**WHAT TO PRODUCE:** Only the lines from the one containing "Continue the Blender" through the one containing "bm, TRIM, car)" are to be copied, exactly and with both ends kept.

**RECORDED INFORMATION:**
——————

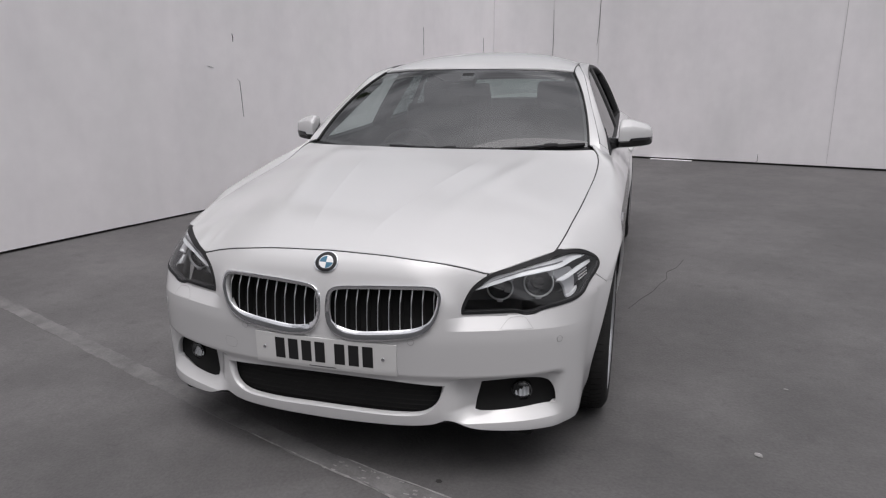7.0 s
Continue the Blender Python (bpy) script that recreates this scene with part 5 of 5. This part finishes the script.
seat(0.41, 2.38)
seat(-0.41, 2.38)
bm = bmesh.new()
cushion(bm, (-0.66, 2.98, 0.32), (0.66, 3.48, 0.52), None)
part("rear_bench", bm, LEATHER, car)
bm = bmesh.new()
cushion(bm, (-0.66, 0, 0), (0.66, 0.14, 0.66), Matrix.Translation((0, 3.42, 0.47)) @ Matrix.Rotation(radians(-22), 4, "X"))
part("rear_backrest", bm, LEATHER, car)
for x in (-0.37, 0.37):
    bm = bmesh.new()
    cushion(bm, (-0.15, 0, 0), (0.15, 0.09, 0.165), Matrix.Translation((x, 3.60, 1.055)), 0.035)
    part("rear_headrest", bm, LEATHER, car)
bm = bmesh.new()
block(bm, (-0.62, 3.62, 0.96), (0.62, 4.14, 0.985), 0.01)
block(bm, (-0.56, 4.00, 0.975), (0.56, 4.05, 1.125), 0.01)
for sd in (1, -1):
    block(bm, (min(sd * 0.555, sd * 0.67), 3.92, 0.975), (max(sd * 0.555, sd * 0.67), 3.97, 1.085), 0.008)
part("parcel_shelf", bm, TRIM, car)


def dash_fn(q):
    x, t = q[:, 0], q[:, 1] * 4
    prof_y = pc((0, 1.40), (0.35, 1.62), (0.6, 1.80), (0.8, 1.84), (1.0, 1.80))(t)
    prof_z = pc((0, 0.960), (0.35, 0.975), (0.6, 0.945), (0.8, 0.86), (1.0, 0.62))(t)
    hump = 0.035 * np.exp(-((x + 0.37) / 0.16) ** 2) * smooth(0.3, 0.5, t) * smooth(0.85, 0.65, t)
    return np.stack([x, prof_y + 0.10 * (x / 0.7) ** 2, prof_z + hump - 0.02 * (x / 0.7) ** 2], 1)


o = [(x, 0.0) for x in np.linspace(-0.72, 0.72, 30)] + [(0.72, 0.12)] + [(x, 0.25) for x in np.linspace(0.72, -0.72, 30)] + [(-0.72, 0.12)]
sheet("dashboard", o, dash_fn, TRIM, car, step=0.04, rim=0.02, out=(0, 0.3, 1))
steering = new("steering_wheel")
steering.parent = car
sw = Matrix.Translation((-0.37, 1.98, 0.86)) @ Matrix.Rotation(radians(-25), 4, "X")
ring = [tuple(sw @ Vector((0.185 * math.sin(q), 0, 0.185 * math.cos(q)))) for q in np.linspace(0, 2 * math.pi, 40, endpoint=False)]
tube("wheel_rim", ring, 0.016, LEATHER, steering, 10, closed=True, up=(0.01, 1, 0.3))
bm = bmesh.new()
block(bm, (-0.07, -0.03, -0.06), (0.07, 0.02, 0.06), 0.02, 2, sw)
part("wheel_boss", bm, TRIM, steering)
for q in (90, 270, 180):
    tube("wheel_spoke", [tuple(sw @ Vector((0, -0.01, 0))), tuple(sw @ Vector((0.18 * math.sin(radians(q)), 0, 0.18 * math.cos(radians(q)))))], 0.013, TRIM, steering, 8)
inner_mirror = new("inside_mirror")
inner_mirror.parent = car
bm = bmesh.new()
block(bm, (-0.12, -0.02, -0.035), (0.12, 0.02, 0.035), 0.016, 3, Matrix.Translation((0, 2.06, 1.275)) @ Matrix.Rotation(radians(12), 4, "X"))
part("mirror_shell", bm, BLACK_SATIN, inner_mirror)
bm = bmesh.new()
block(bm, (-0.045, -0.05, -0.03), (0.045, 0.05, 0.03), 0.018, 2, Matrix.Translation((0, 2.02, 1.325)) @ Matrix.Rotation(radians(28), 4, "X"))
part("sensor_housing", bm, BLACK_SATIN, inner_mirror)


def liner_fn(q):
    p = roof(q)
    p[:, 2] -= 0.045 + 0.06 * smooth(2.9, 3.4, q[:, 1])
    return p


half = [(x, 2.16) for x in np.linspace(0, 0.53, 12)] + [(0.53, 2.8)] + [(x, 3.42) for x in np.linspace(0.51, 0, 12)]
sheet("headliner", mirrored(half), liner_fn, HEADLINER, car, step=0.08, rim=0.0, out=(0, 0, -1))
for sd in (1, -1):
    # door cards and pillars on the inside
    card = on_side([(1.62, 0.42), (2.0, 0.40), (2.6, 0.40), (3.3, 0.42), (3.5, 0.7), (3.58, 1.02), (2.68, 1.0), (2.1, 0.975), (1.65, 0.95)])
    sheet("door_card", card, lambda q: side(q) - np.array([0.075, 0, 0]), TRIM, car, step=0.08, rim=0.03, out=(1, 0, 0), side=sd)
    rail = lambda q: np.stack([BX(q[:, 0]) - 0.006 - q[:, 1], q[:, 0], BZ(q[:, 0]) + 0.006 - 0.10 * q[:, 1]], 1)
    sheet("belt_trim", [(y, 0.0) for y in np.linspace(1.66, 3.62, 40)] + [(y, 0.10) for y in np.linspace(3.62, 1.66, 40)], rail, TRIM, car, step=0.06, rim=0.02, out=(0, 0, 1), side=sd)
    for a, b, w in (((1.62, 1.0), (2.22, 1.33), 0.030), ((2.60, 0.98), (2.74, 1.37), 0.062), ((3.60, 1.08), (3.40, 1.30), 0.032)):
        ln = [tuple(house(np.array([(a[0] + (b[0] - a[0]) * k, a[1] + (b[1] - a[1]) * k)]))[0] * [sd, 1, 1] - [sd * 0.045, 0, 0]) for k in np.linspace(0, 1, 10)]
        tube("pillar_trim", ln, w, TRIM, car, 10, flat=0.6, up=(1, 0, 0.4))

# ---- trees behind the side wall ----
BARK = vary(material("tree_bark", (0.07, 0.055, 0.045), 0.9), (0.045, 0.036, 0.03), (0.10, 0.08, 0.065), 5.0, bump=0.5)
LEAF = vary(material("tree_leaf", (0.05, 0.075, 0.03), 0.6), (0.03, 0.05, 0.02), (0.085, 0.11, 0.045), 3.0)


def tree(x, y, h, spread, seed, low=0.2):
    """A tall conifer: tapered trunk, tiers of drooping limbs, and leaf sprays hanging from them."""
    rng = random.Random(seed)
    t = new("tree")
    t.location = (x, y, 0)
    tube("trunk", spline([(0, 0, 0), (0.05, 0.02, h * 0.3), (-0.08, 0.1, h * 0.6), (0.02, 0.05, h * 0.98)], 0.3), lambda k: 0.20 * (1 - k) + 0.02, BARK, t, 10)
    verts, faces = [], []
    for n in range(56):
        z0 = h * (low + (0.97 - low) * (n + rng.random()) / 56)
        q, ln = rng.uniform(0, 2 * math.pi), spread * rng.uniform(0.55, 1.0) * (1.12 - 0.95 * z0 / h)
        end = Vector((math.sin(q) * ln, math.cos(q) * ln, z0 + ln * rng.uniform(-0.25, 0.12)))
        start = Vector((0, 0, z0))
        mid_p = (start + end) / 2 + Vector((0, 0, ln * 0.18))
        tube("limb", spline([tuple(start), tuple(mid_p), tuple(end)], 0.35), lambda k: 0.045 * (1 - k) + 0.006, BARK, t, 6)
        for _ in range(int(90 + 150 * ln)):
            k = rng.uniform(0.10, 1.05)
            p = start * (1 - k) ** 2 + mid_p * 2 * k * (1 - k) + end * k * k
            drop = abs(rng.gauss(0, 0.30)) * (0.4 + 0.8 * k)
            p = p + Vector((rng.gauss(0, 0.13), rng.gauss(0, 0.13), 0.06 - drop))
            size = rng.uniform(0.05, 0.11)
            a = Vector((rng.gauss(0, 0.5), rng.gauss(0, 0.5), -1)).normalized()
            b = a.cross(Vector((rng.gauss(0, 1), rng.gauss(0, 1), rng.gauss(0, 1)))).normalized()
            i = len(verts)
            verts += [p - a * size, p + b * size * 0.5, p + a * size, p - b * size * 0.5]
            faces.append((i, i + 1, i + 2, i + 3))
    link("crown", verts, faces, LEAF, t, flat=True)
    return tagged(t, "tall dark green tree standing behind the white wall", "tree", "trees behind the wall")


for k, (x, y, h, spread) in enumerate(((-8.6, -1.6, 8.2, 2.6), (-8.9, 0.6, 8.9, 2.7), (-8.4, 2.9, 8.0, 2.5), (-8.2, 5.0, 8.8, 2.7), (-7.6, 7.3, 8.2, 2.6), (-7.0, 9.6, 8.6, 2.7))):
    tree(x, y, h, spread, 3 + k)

——————

**RESPONSE TO THIS TASK:**
Continue the Blender Python (bpy) script that recreates this scene with part 5 of 5. This part finishes the script.
seat(0.41, 2.38)
seat(-0.41, 2.38)
bm = bmesh.new()
cushion(bm, (-0.66, 2.98, 0.32), (0.66, 3.48, 0.52), None)
part("rear_bench", bm, LEATHER, car)
bm = bmesh.new()
cushion(bm, (-0.66, 0, 0), (0.66, 0.14, 0.66), Matrix.Translation((0, 3.42, 0.47)) @ Matrix.Rotation(radians(-22), 4, "X"))
part("rear_backrest", bm, LEATHER, car)
for x in (-0.37, 0.37):
    bm = bmesh.new()
    cushion(bm, (-0.15, 0, 0), (0.15, 0.09, 0.165), Matrix.Translation((x, 3.60, 1.055)), 0.035)
    part("rear_headrest", bm, LEATHER, car)
bm = bmesh.new()
block(bm, (-0.62, 3.62, 0.96), (0.62, 4.14, 0.985), 0.01)
block(bm, (-0.56, 4.00, 0.975), (0.56, 4.05, 1.125), 0.01)
for sd in (1, -1):
    block(bm, (min(sd * 0.555, sd * 0.67), 3.92, 0.975), (max(sd * 0.555, sd * 0.67), 3.97, 1.085), 0.008)
part("parcel_shelf", bm, TRIM, car)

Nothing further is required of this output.